------ Source excerpt

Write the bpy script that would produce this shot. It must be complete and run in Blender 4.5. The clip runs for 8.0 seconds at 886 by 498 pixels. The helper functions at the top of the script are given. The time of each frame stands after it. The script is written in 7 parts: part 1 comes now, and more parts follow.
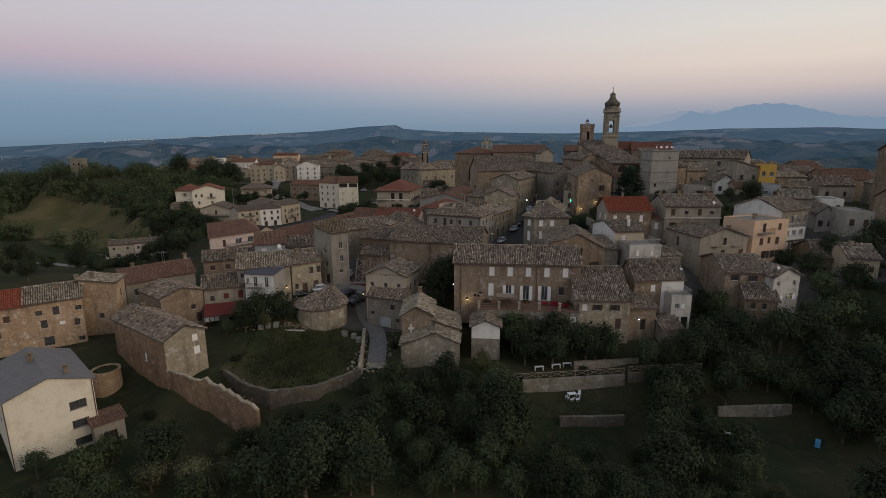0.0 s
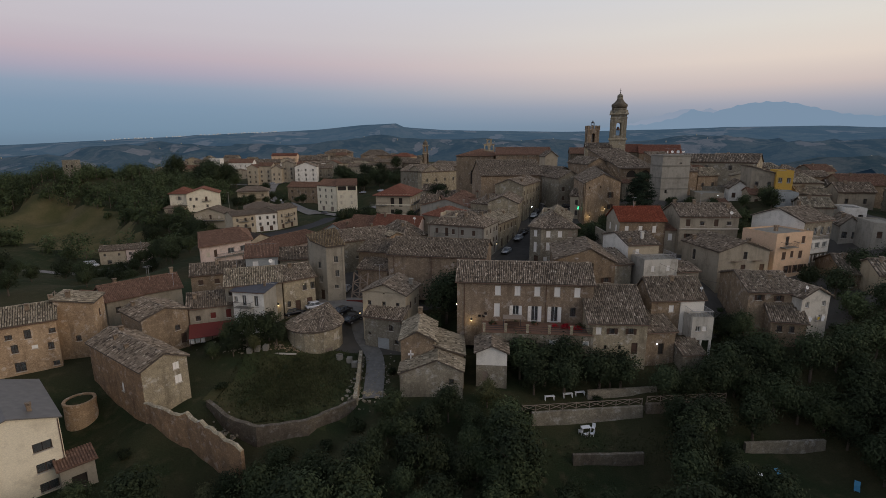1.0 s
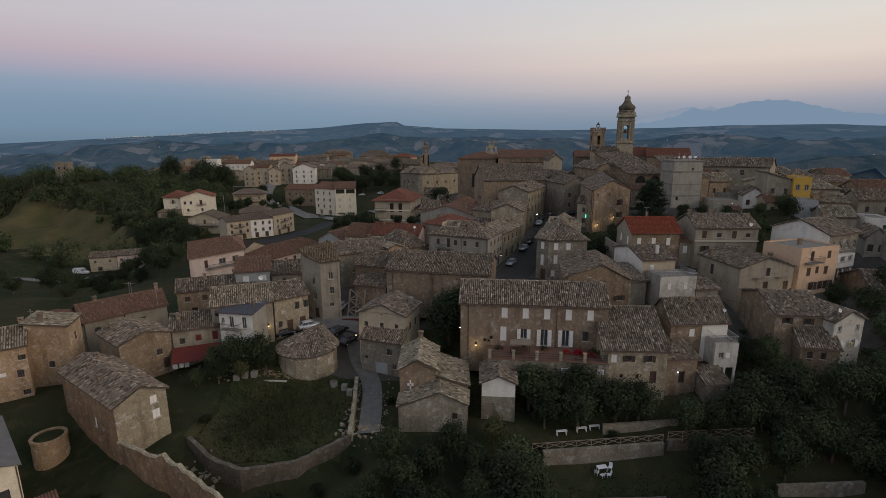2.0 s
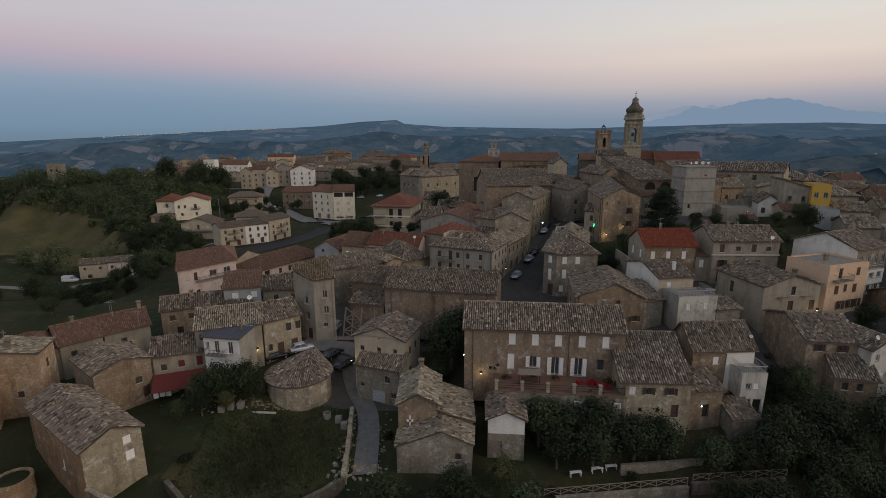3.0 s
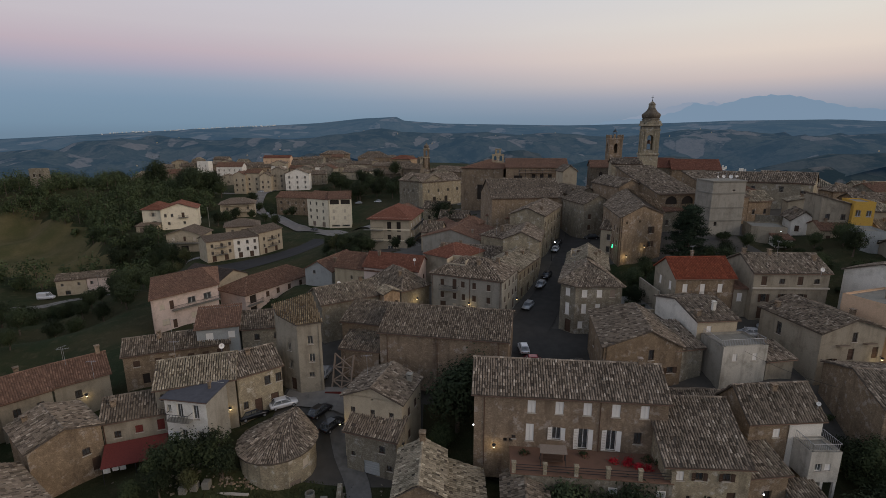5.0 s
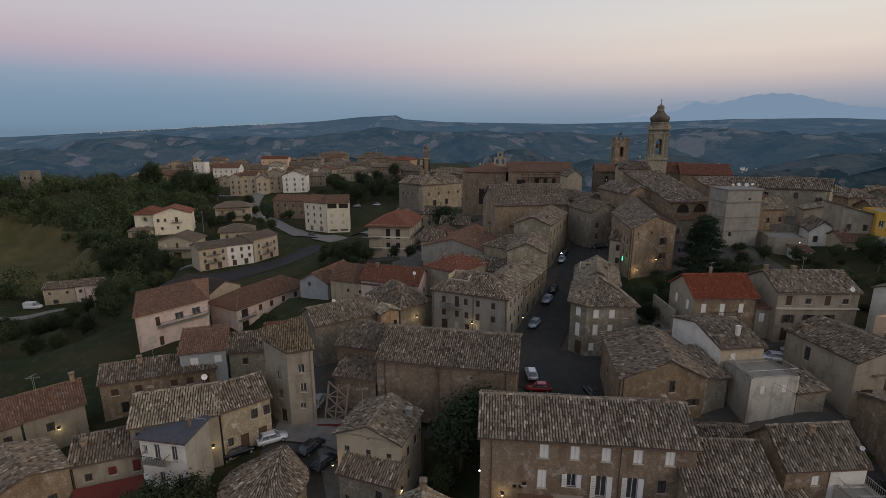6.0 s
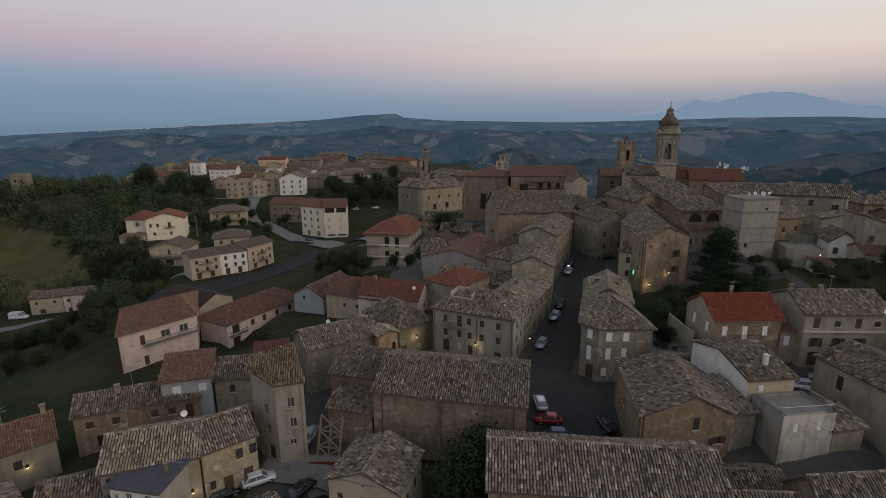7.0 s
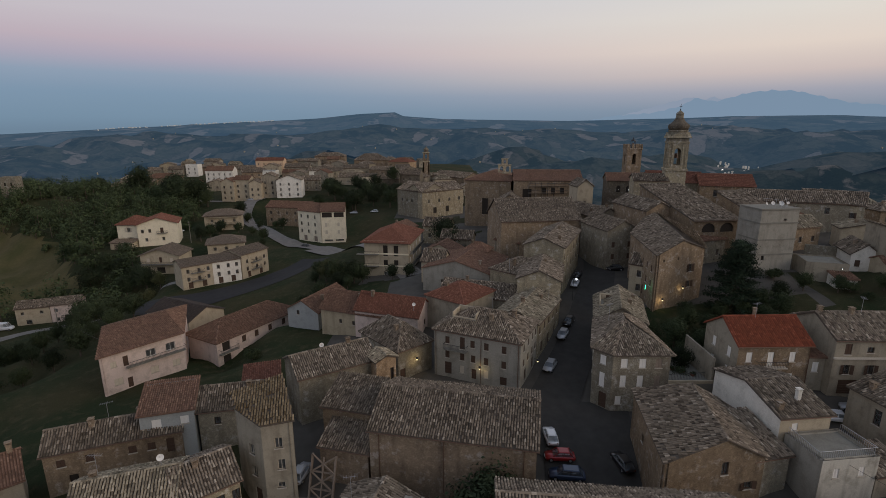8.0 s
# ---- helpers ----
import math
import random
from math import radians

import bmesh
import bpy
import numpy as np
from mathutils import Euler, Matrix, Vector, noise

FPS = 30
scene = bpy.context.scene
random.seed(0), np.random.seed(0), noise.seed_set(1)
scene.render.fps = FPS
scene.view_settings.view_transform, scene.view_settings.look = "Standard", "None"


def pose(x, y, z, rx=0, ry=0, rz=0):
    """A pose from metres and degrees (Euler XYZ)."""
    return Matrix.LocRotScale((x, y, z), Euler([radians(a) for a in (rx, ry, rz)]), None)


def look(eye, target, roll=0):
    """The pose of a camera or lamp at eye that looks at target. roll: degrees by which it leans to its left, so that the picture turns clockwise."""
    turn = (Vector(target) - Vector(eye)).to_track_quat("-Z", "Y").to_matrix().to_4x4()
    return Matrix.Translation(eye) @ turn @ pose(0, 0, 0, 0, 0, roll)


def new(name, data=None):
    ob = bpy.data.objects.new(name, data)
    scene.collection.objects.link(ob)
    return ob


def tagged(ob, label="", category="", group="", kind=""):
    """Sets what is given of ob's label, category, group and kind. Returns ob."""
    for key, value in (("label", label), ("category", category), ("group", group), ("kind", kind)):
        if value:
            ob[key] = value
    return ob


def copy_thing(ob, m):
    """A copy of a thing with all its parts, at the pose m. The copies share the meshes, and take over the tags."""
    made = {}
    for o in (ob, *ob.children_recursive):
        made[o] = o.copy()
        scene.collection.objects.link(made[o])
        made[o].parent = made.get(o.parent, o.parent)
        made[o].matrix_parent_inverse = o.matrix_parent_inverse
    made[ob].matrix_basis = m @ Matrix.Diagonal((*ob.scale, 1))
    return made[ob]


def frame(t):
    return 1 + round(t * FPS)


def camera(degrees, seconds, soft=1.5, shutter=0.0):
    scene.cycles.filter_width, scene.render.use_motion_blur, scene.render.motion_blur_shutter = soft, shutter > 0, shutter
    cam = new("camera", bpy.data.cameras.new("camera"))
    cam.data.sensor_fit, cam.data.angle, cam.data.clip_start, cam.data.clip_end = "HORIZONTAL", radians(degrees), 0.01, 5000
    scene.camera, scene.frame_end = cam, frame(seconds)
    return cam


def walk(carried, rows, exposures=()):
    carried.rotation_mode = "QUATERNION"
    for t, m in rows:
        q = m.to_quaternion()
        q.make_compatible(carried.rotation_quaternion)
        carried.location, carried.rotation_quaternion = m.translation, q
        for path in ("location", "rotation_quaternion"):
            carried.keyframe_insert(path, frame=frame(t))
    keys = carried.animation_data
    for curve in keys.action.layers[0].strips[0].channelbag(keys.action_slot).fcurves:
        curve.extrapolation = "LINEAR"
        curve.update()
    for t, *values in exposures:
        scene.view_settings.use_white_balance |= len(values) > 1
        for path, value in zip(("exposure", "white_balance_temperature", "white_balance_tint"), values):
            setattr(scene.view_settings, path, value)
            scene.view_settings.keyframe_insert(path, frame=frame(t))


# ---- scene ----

------------

- **Brief**
From the first line above through the line containing "import bmesh", copy everything exactly, without the pictures.

- **Correct result**
Write the bpy script that would produce this shot. It must be complete and run in Blender 4.5. The clip runs for 8.0 seconds at 886 by 498 pixels. The helper functions at the top of the script are given. The time of each frame stands after it. The script is written in 7 parts: part 1 comes now, and more parts follow.
0.0 s
1.0 s
2.0 s
3.0 s
5.0 s
6.0 s
7.0 s
8.0 s
# ---- helpers ----
import math
import random
from math import radians

import bmesh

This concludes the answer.